Z : Et maintenant, que puis-je suggérer ? Revenir à la ligne d’hier ? Je ne pense même pas pouvoir le chuchoter ! (…)

K : (…) Comment pouvons-nous faire cesser les combats maintenant ?

Z : Je ne sais pas vraiment. Vous êtes loin. Vous pouvez avoir la tête plus froide, vous pouvez me dire quoi penser et je m’arrange pour prendre un avion demain, voir le président [Sadate] et revenir. Je ferai n’importe quoi parce que je crois sincèrement que toutes les guerres doivent finir par une paix quelconque et la paix que nous voulons. Je pense qu’on peut s’entendre sur ce point, vous l’avez dit et répété.

*  *  *

À l’issue de ses échanges menés durant la première journée de cette guerre, Henri Kissinger résume la situation ainsi :« Le problème clé en matière de stratégie aux Nations Unies ne consistait pas à voter une résolution précise, mais à prévenir un éventuel isolement des États-Unis, le déchaînement d’une nouvelle flambée de colère dans le monde arabe, et la formation d’une coalition réunissant l’Europe, l’Union soviétique et le monde arabe. Plus précisément : 1) nous refusions un cessez-le-feu sur place parce qu’il aurait créé un précédent permettant d’utiliser les Nations Unies pour légitimer des gains obtenus par l’offensive militaire ; 2) nous recherchions un fondement à la politique américaine et à l’action des Nations Unies dans la perspective d’une victoire d’Israël, que tous les services de renseignement annonçaient comme inévitable ; 3) nous voulions empêcher l’Union soviétique de mener une croisade idéologique et géopolitique contre les États-Unis et Israël ; 4) nous tenions à conserver l’option de garder la haute main sur le processus de paix diplomatique après la fin des hostilités ».

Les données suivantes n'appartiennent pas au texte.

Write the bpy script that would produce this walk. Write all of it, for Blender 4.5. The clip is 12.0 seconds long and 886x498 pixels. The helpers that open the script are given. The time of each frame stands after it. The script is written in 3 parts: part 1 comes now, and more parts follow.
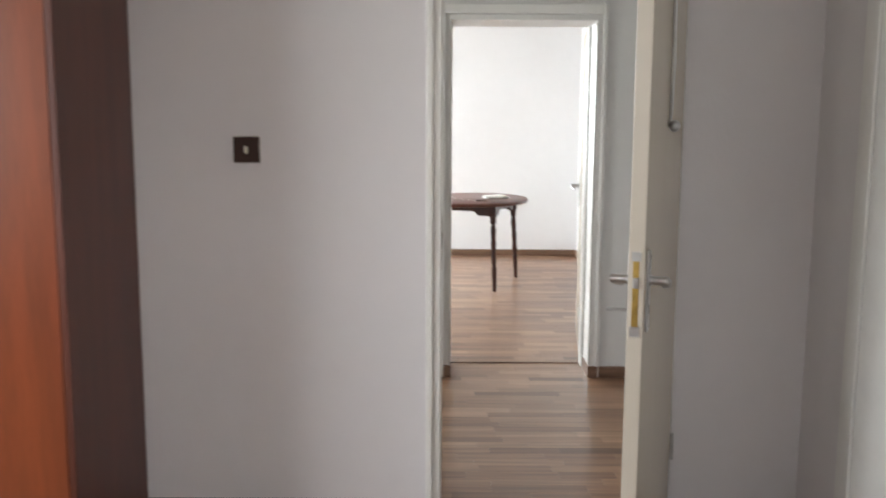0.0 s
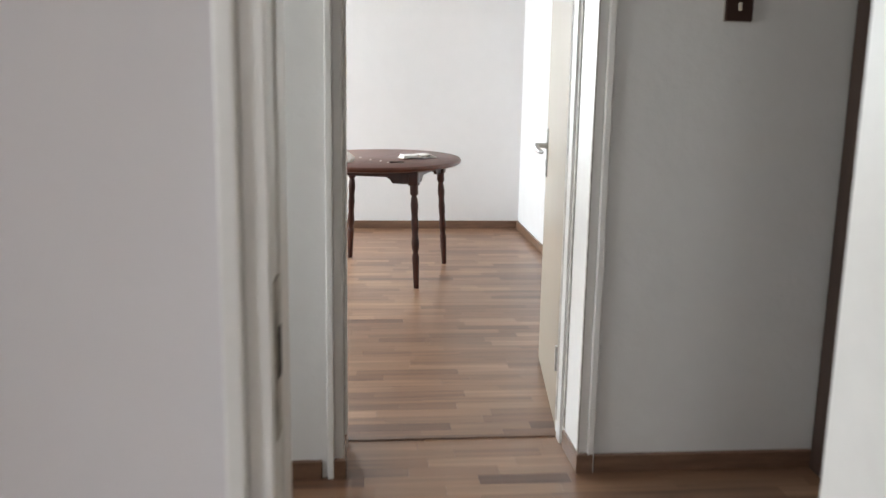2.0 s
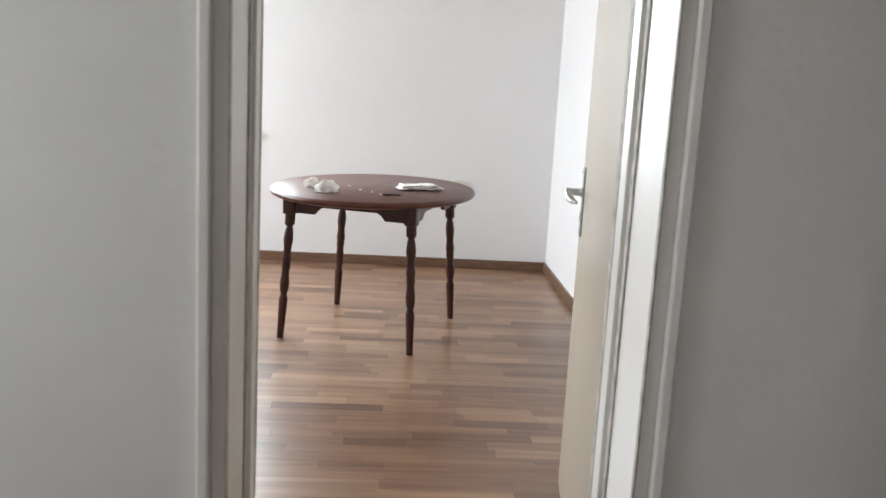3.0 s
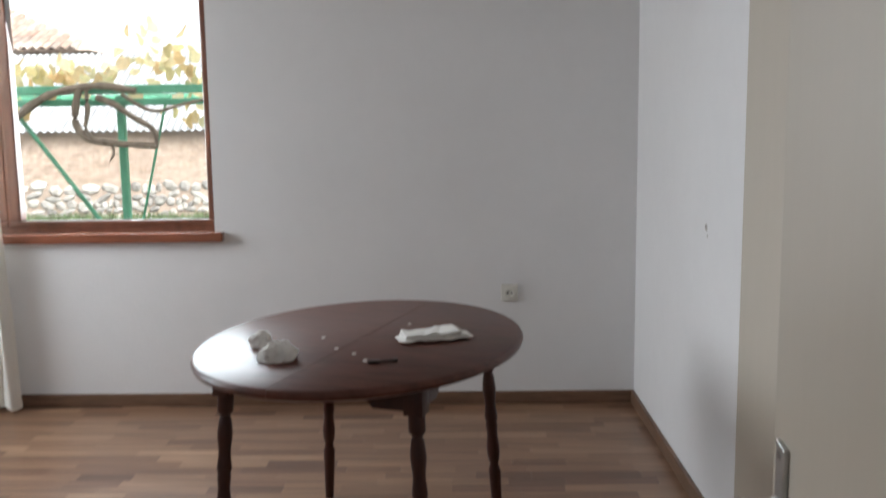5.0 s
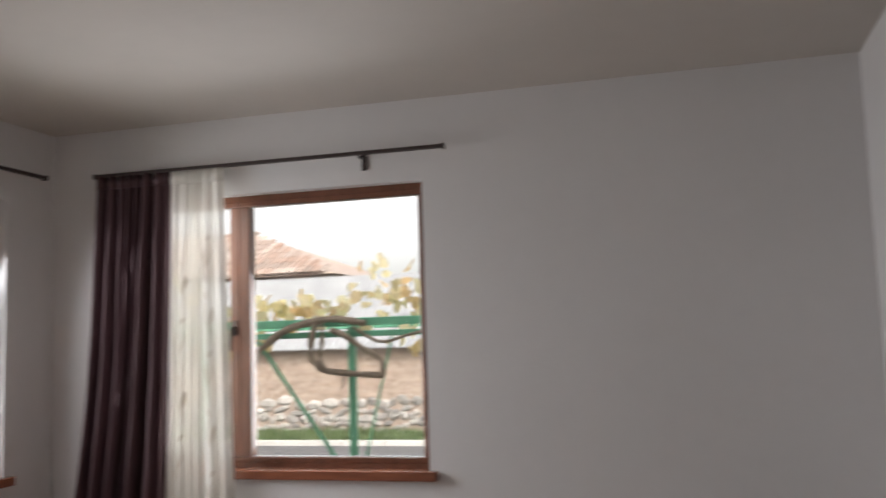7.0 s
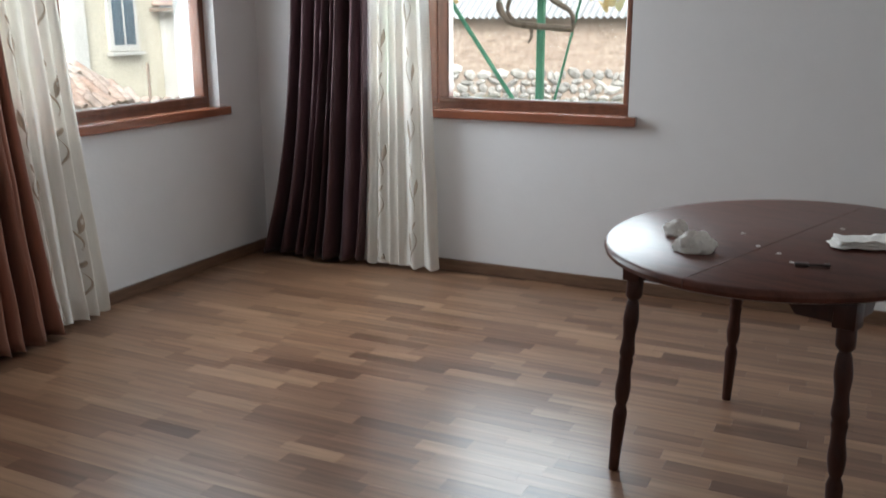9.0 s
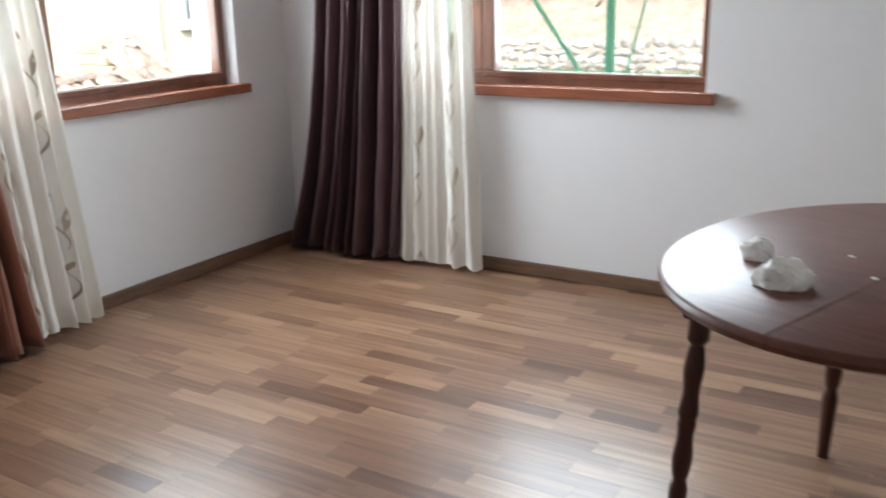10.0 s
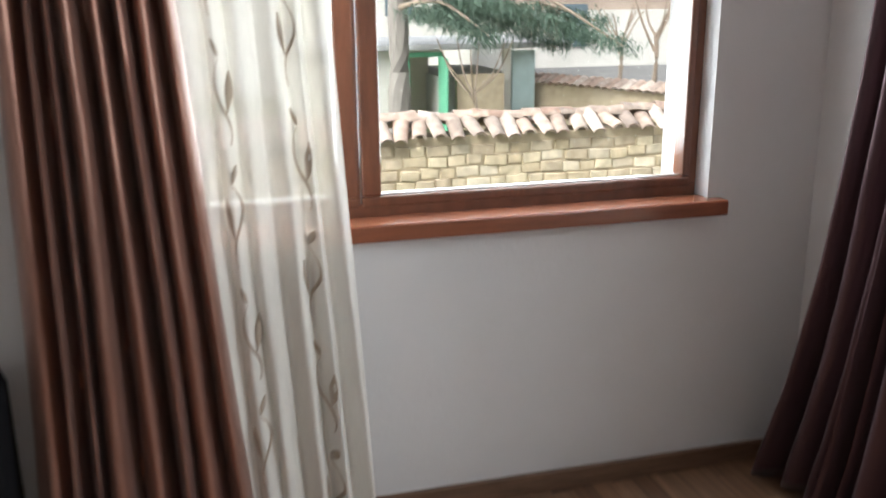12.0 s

Finalement, il faut attendre le 22 octobre 1973 pour que le Conseil de sécurité vote une résolution 338 demandant « à toutes les parties aux présents combats de cesser le feu et de mettre fin à toute activité militaire immédiatement ». Les hostilités prennent fin le 25 octobre 1973 avec la signature d’un cessez-le-feu.